Just before summertime, our property owner puts up a notice in our building saying that an inspector will come to check the fire extinguisher in our apartment.

In all the years that I have lived here, I have never learned how to use a fire extinguisher and most probably would smother the firefighters with foam in a panic if they ever come knocking at my door to put out a fire.

The fire extinguisher, a black cylinder, hangs on the kitchen wall next to the fridge. It says Carbon Dioxide 2kgs, in bold white letters on a black background. I had thought that carbon dioxide was a greenhouse gas that was emitted into the atmosphere due to human activity such as you driving to your office in your gas-guzzler or when you fire up the barbecue on the balcony on the weekend. Underneath this disconcerting sign are a sequence of pictures with brief captions.

1. Pull safety pin, it says. I asked my son what he would do if I set the kitchen on fire while trying to make Thai satay, the yummy sliced and diced grilled chicken. “I will call 900,” he said. “I am sure you need to call 997 for fire,” I said.

“Here, hold this while I pull the pin,” I told my son.

“No, no,” shouted my wife from across the room. “The maid is off today and I can’t clean up the foamy mess you will make,” she said.

“How do you know it will shoot out foam and not dry ice flakes?” I asked. “People go through life not learning anything new and useful,” I mumbled under my breath, as the extinguisher felt heavier in my hands.

At the back of this black cylinder a sticker said: ‘Inspected by (someone named) Khalid’. And, Status: ‘OK’ — apparently meaning that it is full of carbon dioxide and ready to be fired away at some nasty blaze. The mysterious Khalid had written ‘OK’ many times in one column on the sticker and I just realised that I had never met him or asked him how to use the fire extinguisher.

2. Point nozzle at base of fire, it said. I am sure I will never be able to remember that when the orange flames start licking the ceiling.
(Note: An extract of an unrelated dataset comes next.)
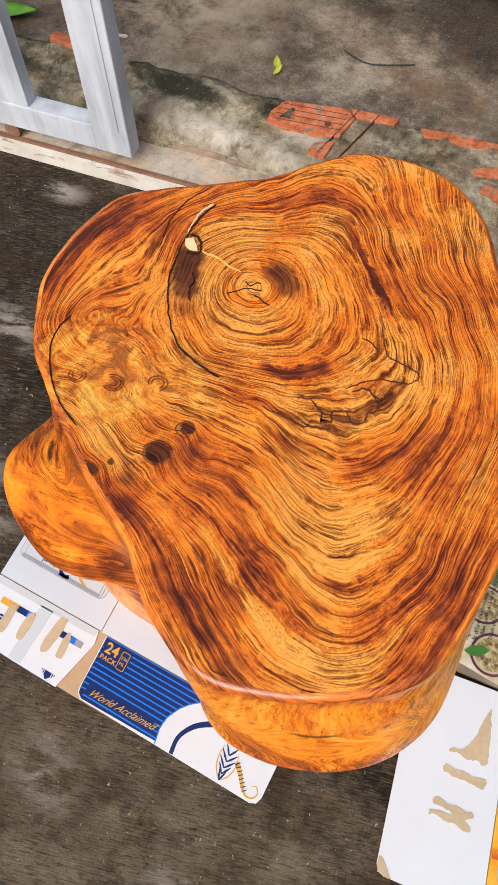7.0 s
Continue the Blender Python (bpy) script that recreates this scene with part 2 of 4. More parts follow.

The nozzle was something like the klaxons you get at football matches that make irritating honking sounds.

3. Squeeze levers, it said. The levers were like the jumper cable pincers that help recharge your dead battery. I am scared of jumper cables because one day I had accidently attached the pincer to the battery’s negative pin, instead of the positive one.

Bit irritating

As soon as I touched the pin, sparks flew out and I realised that I had nearly shocked myself silly.
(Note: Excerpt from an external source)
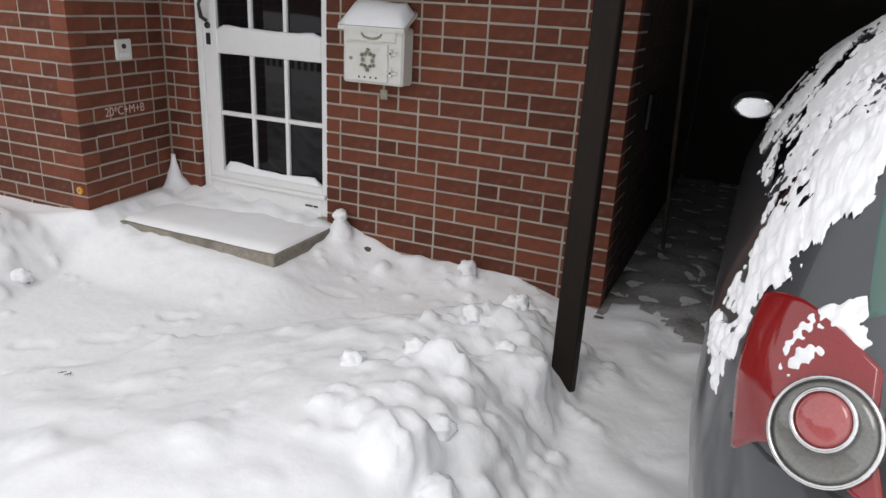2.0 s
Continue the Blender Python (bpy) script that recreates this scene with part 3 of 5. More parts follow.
# ---- things on the walls ----
letter = thing("mailbox", (DOOR_X, -1.51, 0.985), "cream enamel wall mailbox with snow on its lid", "mailbox")
part("body", boxes(((-0.125, -0.185, 0), (-0.003, 0.185, 0.30)), bevel=0.012), M_mailbox, letter)
bm = bmesh.new()
rib(bm, [(-0.15, -0.2, 0.295), (-0.15, 0.2, 0.295)], [(-0.003, -0.2, 0.38), (-0.003, 0.2, 0.38)])
e = bmesh.ops.extrude_face_region(bm, geom=list(bm.faces))
for v in [q for q in e["geom"] if isinstance(q, bmesh.types.BMVert)]:
    v.co.z -= 0.02
bmesh.ops.recalc_face_normals(bm, faces=bm.faces)
part("lid", bm, M_mailbox, letter)
part("slot_flap", boxes(((-0.136, -0.145, 0.222), (-0.125, 0.145, 0.285)), bevel=0.004), M_mailbox, letter)
part("flap_handle", tube_bm([(-0.137, 0.06 * math.cos(a), 0.262 - 0.026 * math.sin(a)) for a in np.linspace(0, math.pi, 9)], 0.006), M_brassy, letter, smooth=True)
part("door_panel", boxes(((-0.134, -0.10, 0.012), (-0.125, 0.165, 0.212)), bevel=0.004), M_mailbox, letter)
bm = bmesh.new()
for i in range(12):
    a = i * math.tau / 12
    blob(bm, (-0.142, 0.02 + 0.042 * math.cos(a) * (1 if i % 2 else 0.7), 0.125 + 0.052 * math.sin(a) * (1 if i % 2 else 0.7)), 0.012, i, 1, 0.3, 1)
part("ornament", bm, M_brassy, letter, "tarnished flower rosette", True)
part("lock", tube_bm([(-0.13, 0.125, 0.13), (-0.142, 0.125, 0.13)], 0.009), M_brassy, letter)
for i in range(4):
    part("peephole", tube_bm([(-0.13, 0.075 - i * 0.035, 0.035), (-0.1355, 0.075 - i * 0.035, 0.035)], 0.006), M_black, letter)
for zz in (0.06, 0.16):
    part("hinge", boxes(((-0.139, -0.155, zz), (-0.132, -0.085, zz + 0.014)), ((-0.139, -0.125, zz - 0.012), (-0.132, -0.105, zz + 0.03)), bevel=0.002), M_mailbox, letter)
part("tag", boxes(((-0.06, -0.06, -0.085), (-0.05, -0.015, -0.03)), ((-0.06, -0.045, -0.03), (-0.05, -0.03, 0.0)), bevel=0.003), M_brassy, letter)
bm = snow_strip((-0.15, -0.2, 0.0), (-0.003, 0.2, 0.085), 12)
for v in bm.verts:
    v.co.z += 0.30 + 0.085 * (v.co.x + 0.15) / 0.147
tagged(link_mesh("mailbox_snow", bm, M_snow_cap, True), "cap of snow on the mailbox lid", "snow").matrix_world = letter.matrix_world

def on_slant(a, z, out=0.0):
    """A place on the slanting return wall, a metres from its outer corner."""
    c, s = math.cos(radians(SLANT)), math.sin(radians(SLANT))
    return a * c + out * s, a * s - out * c, z


bell = thing("doorbell", on_slant(0.391, 1.063), "pale square doorbell plate with a dark button", "doorbell", turn=SLANT)
part("plate", boxes(((-0.065, -0.018, -0.06), (0.065, -0.001, 0.06)), bevel=0.006), M_mailbox, bell)
part("button", tube_bm([(-0.005, -0.017, 0.02), (-0.005, -0.026, 0.02)], 0.014, 12), M_black, bell)
part("name_strip", boxes(((-0.04, -0.0195, -0.042), (0.04, -0.018, -0.02))), M_white, bell)
plq = thing("name_plaque", on_slant(0.44, 1.43), "sand-coloured clay plaque with dark lettering bars", "plaque", turn=SLANT)
part("panel", boxes(((-0.125, -0.016, -0.07), (0.125, -0.001, 0.07)), bevel=0.012), M_plaque, plq)
for i, (a, b, zz, hh) in enumerate(((-0.095, 0.07, -0.005, 0.028), (-0.07, 0.085, -0.045, 0.016))):
    part("lettering_bar", boxes(((a, -0.0175, zz), (b, -0.016, zz + hh))), M_black, plq)
part("sun_motif", tube_bm([(0.075, -0.016, 0.035), (0.075, -0.019, 0.035)], 0.022, 12), M_orange, plq)
tile = thing("picture_tile", on_slant(0.51, 1.653), "white ceramic tile with a blue painted motif", "tile", turn=SLANT)
part("panel", boxes(((-0.13, -0.016, -0.065), (0.13, -0.001, 0.065)), bevel=0.006), M_white, tile)
for lo, hi in (((-0.12, -0.055), (-0.045, 0.055)), ((-0.042, -0.055), (0.02, -0.02)), ((0.05, 0.02), (0.12, 0.055))):
    part("motif", boxes(((lo[0], -0.0175, lo[1]), (hi[0], -0.016, hi[1]))), M_tile_blue, tile)
part("white_shape", lathe([(0.04, 0), (0.04, 0.0025)], 20), M_cabinet, tile).matrix_basis = pose(0.0, -0.016, 0.005, 90, 0, 0)
dot = thing("reflector_disc", (0.0, 0.05, 0.288), "small orange disc fixed to the brick corner", "marker")
part("disc", tube_bm([(-0.001, 0, 0), (-0.012, 0, 0)], 0.022, 16), M_orange, dot)
part("screw", tube_bm([(-0.012, 0, 0), (-0.015, 0, 0)], 0.007, 8), M_brassy, dot)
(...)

It may be a coincidence or I may be imagining things, but every summer there are huge fires reported all across the emirates.

Since everyone is a journo now, or something called a Citizen Journalist, the Twitter feeds start pouring in: “OMG, you can see the smoke in Dubai from the fire in Sharjah,” tweets a motorist while on her morning commute.
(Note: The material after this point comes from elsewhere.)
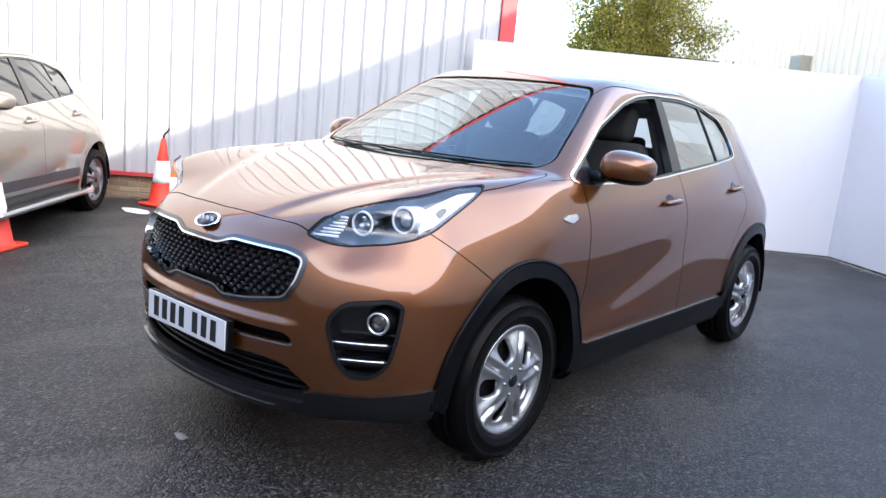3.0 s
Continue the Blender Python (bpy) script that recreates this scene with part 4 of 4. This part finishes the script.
def hoarding():
    """White boards round the back of the yard."""
    a, corner, b = Vector((-3.30, 5.75, 0)), Vector((0.30, 8.60, 0)), Vector((4.22, 5.16, 0))
    for start, end, n, name, text in ((a, corner, 4, "board_wall_1", "white painted board hoarding with scuffed edges"), (corner, b, 5, "board_wall_2", "white painted board hoarding with pale cover strips")):
        wall = tagged(new(name), text, "hoarding", kind="structure")
        along = (end - start).normalized()
        out = Vector((along.y, -along.x, 0))
        if out.y > 0:
            out = -out
        length = (end - start).length
        for k in range(n):
            s0, s1 = length * k / n, length * (k + 1) / n - 0.0012
            lean = random.uniform(-0.002, 0.002)
            part("board", slab(bmesh.new(), start, along, out, s0, s1, -0.018 + lean, lean, 0.012 + random.uniform(0, 0.012), 2.195 + random.uniform(-0.006, 0.006)), BOARD, wall, smooth=False)
        part("back_rail", slab(bmesh.new(), start, along, out, 0, length, -0.075, -0.022, 1.9, 2.0), BARK, wall, smooth=False)
        if name.endswith("1"):
            part("edge_strip", slab(bmesh.new(), start, along, out, -0.012, -0.001, -0.05, 0.003, 0.01, 2.2), BOARD, wall, smooth=False)
            part("top_strip", slab(bmesh.new(), start, along, out, 1.9, 2.9, -0.02, 0.004, 2.203, 2.211), PLASTIC, wall, "thin dark strip on the boards", smooth=False)
            for z0, z1 in ((0.25, 0.52), (0.60, 1.0), (1.30, 1.42), (1.62, 1.84)):  # scuffs left by old tape
                part("tape_mark", slab(bmesh.new(), start, along, out, 0.10, 0.104, -0.001, 0.003, z0, z1), WIRE, wall, smooth=False)
                part("tape_mark", slab(bmesh.new(), start, along, out, 0.165, 0.168, -0.001, 0.003, z0 + 0.04, z1 - 0.02), WIRE, wall, smooth=False)
        else:
            for s in (length * 3 / n, length * 4 / n):
                part("cover_strip", slab(bmesh.new(), start, along, out, s - 0.035, s + 0.035, 0.002, 0.008, 0.015, 2.19), STRIP, wall, smooth=False)
            for z0, z1 in ((0.22, 0.29), (0.55, 0.60), (0.92, 0.95), (1.16, 1.24), (1.47, 1.50)):  # chipped paint by the free edge
                part("paint_chip", slab(bmesh.new(), start, along, out, length - 0.016, length - 0.004, 0.0, 0.003, z0, z1), WIRE, wall, smooth=False)
            part("edge_strip", slab(bmesh.new(), start, along, out, length + 0.001, length + 0.014, -0.05, 0.003, 0.01, 2.2), BOARD, wall, smooth=False)
        # dark strip set behind the boards' lower gap to draw shadow at their foot
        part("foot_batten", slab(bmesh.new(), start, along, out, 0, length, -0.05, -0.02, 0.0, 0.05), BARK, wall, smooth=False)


def gravel():
    bm = bmesh.new()
    a, corner, b = Vector((-3.30, 5.75, 0)), Vector((0.30, 8.60, 0)), Vector((4.22, 5.16, 0))
    def stone(p, r):
        vs = [bm.verts.new(p + Vector((r * random.uniform(0.6, 1.2) * x, r * random.uniform(0.6, 1.2) * y, r * random.uniform(0.4, 0.9) * z))) for x, y, z in ((1, 0, 0), (-1, 0, 0), (0, 1, 0), (0, -1, 0), (0, 0, 1))]
        for i, j in ((0, 2), (2, 1), (1, 3), (3, 0)):
            bm.faces.new((vs[i], vs[j], vs[4]))
    for start, end in ((a, corner), (corner, b)):
        for _ in range(900):
            p = start.lerp(end, random.random()) + Vector((random.gauss(0, 0.05), random.gauss(-0.05, 0.05), 0))
            stone(p, random.uniform(0.006, 0.02))
    for _ in range(5000):  # strip at the foot of the cream wall
        s, d = random.uniform(7.5, 17.0), random.uniform(0.1, 1.9)
        stone(FACADE_A + FACADE_ALONG * s + FACADE_OUT * d, random.uniform(0.012, 0.032))
    for _ in range(500):
        p = WALL_A + WALL_ALONG * random.uniform(-1, 4) + WALL_OUT * (0.06 + abs(random.gauss(0, 0.06)))
        stone(p, random.uniform(0.005, 0.016))
    tagged(part("gravel", bm, GRAVEL, smooth=False), "loose grey gravel along the walls", "gravel", kind="stuff")


def mesh_fence():
    """Welded wire panels ahead of the cream wall."""
    fence = tagged(new("mesh_fence"), "grey welded wire mesh fence before the cream wall", "fence")
    start = FACADE_A + FACADE_ALONG * 10.9 + FACADE_OUT * 0.35
    for k in range(64):
        p = start + FACADE_ALONG * (0.055 * k)
        part("upright_wire", rbox(bmesh.new(), p + Vector((0, 0, 1.09)), (0.005, 0.005, 1.46), 0.0), WIRE, fence, smooth=False)
    turn = Matrix.Rotation(math.atan2(FACADE_ALONG.y, FACADE_ALONG.x), 4, "Z")
    for z in (0.40, 0.66, 0.88, 0.95, 1.16, 1.36, 1.58, 1.70, 1.76, 1.81):
        mid = start + FACADE_ALONG * 1.75 + FACADE_OUT * 0.006 + Vector((0, 0, z))
        part("cross_wire", rbox(bmesh.new(), mid, (3.55, 0.008, 0.008), 0.0, turn=turn), WIRE, fence, smooth=False)
    for s in (0.0, 1.75, 3.5):
        p = start + FACADE_ALONG * s - FACADE_OUT * 0.04
        part("fence_post", rbox(bmesh.new(), p + Vector((0, 0, 0.93)), (0.05, 0.05, 1.88), 0.006), WIRE, fence, smooth=False)


def rear_building():
    """Unseen workshop, added to close the yard behind the camera and block low sky."""
    wall = tagged(new("wall_behind"), "unseen metal workshop with gabled bays, added behind the yard", "wall", kind="structure")
    for k in range(3):
        bm, x = bmesh.new(), -20.0 + 15.0 * k
        outline = [(x, 0.0), (x + 14.96, 0.0), (x + 14.96, 5.4), (x + 7.48, 7.0), (x, 5.4)]
        near, far = ([bm.verts.new((px, y, pz)) for px, pz in outline] for y in (-7.6, -26.0))
        bm.faces.new(near), bm.faces.new(far[::-1])
        for i in range(5):
            bm.faces.new((near[i], far[i], far[(i + 1) % 5], near[(i + 1) % 5]))
        bmesh.ops.recalc_face_normals(bm, faces=bm.faces)
        part("workshop_bay", bm, BACK_CLAD, wall, smooth=False)


def cone(name, x, y, high, body_mat, label, tilt=0.0, spin=0.0, cord=False):
    """A traffic cone: square foot, tapering body with a white sleeve, and a tip."""
    thing = tagged(new(name), label, "traffic cone", "traffic cones by the wall")
    k = high / 0.75
    foot = rbox(bmesh.new(), (0, 0, 0.016 * k), (0.36 * k, 0.36 * k, 0.032 * k), 0.02 * k, 3)
    part("foot", foot, body_mat if high > 0.6 else RUBBER, thing, "square foot", smooth=False)
    rad = lambda z: (0.128 - 0.130 * (z / 0.75)) * k + 0.024 * k * 1.0
    def ring(a, b, grow):
        return [(rad(z) + grow, z * k) for z in np.linspace(a, b, 5)]
    bm = lathe(bmesh.new(), [(rad(0.03) + 0.02 * k, 0.03 * k)] + ring(0.05, 0.735, 0.0) + [(rad(0.735) * 0.5, 0.75 * k), (0.001, 0.75 * k)], 32)
    bmesh.ops.recalc_face_normals(bm, faces=bm.faces)
    part("cone_body", bm, body_mat, thing)
    bm = lathe(bmesh.new(), [(rad(0.26), 0.26 * k)] + ring(0.26, 0.50, 0.003 * k) + [(rad(0.50), 0.50 * k)], 32)
    bmesh.ops.recalc_face_normals(bm, faces=bm.faces)
    part("sleeve", bm, CONE_WHITE, thing, "white reflective sleeve")
    if cord:
        bm = bmesh.new()
        tube(bm, [(0, 0, 0.74 * k), (0.01, 0, 0.79 * k), (0.035, 0.02, 0.82 * k), (0.055, 0.03, 0.86 * k)], 0.012 * k, 8)
        part("tip_tape", bm, INK, thing, "dark tape on the tip")
    thing.matrix_world = Matrix.Translation((x, y, 0.0)) @ Matrix.Rotation(spin, 4, "Z") @ Matrix.Rotation(tilt, 4, "X")


def tree():
    thing = tagged(new("tree"), "bushy yellow-green tree behind the white boards", "tree")
    base = Vector((-4.9, 12.6, 0))
    rng = random.Random(5)
    bm = bmesh.new()
    tube(bm, [base, base + Vector((0.05, 0, 1.2)), base + Vector((0.0, 0.1, 2.4)), base + Vector((0.1, 0, 3.6))], [0.17, 0.14, 0.11, 0.06], 10)
    tips = []
    for k in range(26):
        a, up = rng.uniform(0, 2 * math.pi), rng.uniform(0.1, 1.2)
        s = base + Vector((0, 0, rng.uniform(1.2, 3.3)))
        ln = rng.uniform(0.9, 1.9)
        e = s + Vector((math.cos(a) * math.cos(up), math.sin(a) * math.cos(up), math.sin(up))) * ln
        tube(bm, [s, s.lerp(e, 0.5) + Vector((0, 0, 0.08)), e], [0.04, 0.025, 0.01], 6)
        tips += [s.lerp(e, t) for t in (0.55, 0.75, 0.9, 1.0)]
    part("trunk", bm, BARK, thing, "grey-brown trunk and limbs")
    bm = bmesh.new()
    for tip in tips:
        for _ in range(3):
            c = tip + Vector((rng.gauss(0, 0.22), rng.gauss(0, 0.22), rng.gauss(0, 0.2)))
            for _ in range(180):
                p = c + Vector((rng.gauss(0, 0.14), rng.gauss(0, 0.14), rng.gauss(0, 0.12)))
                u = Vector((rng.gauss(0, 1), rng.gauss(0, 1), rng.gauss(0, 1))).normalized()
                w = u.orthogonal().normalized()
                r = rng.uniform(0.020, 0.042)
                vs = [bm.verts.new(p + q) for q in (u * r, w * r * 0.5, -u * r, -w * r * 0.5)]
                bm.faces.new(vs)
    part("crown", bm, LEAF, thing, "loose crown of small leaves", smooth=False)


def litter():
    for name, pts, label in (("leaf_scrap", [(-0.053, 0.007, 0.05)], "pale flattened scrap on the asphalt"), ("paper_scrap", [(-5.0, 2.45, 0.30), (-4.85, 2.75, 0.2)], "flattened white paper beside the cones")):
        for x, y, r in pts:
            bm = bmesh.new()
            ring = [bm.verts.new((x + r * rng_x * math.cos(a), y + r * 0.5 * rng_x * math.sin(a), 0.004 + 0.004 * random.random())) for a, rng_x in [(2 * math.pi * k / 9, random.uniform(0.6, 1.0)) for k in range(9)]]
            mid = bm.verts.new((x, y, 0.012))
            for k in range(9):
                bm.faces.new((ring[k], ring[(k + 1) % 9], mid))
            tagged(part(name, bm, PAPER if name.startswith("paper") else GRAVEL, smooth=False), label, "litter")


ground()
left_building()
facade()
hoarding()
rear_building()
mesh_fence()
SHELL = star_shell(251, 190, 140, 70)
build_car("car", SHELL, PAINT, SIDE_GLASS, True, None, "copper brown sport utility car with one side window down")
COARSE = star_shell(151, 90, 90, 50)
silver_at = Matrix.Translation((-5.15, 2.1, 0)) @ Matrix.Rotation(radians(45), 4, "Z") @ Matrix.Diagonal((1, 1.03, 0.94, 1)) @ Matrix.Translation((-0.90, -3.58, 0))
build_car("parked_car", COARSE, SILVER, DARK_GLASS, False, silver_at, "champagne silver sport utility car parked beside the wall")
cone("traffic_cone", -5.27, 2.90, 0.75, CONE_RED, "red traffic cone with white sleeve and taped tip by a wall", 0.0, 0.2, True)
cone("traffic_cone", -5.17, 2.99, 0.50, CONE_ORANGE, "small orange traffic cone with a white sleeve beside a tall one", 0.03, 0.5, True)
cone("traffic_cone", -4.45, 4.65, 0.75, CONE_RED, "red traffic cone with a white sleeve before the brick plinth", 0.0, 0.5)
cone("traffic_cone", -4.05, 5.22, 0.50, CONE_ORANGE, "small orange traffic cone with a white sleeve before the plinth", 0.0, 0.1)
cone("traffic_cone", -3.76, 0.64, 0.75, CONE_RED, "red traffic cone with a white sleeve near the parked car", 0.0, 0.6)
tree()
gravel()
litter()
It is a bit irritating that I spent two years of my life learning how to write a report, how to capture the interest of the reader, about how the government functions and about social responsibility and journalism ethics ... and now, anyone with a smartphone can do the job I was trained to do.

Anyway, the civil defence authorities believe that some of the fires are started deliberately by warehouse owners to cash in on the insurance money. To stop this nefarious activity, firefighters are thinking of making them pay every time they are called to put out the fires.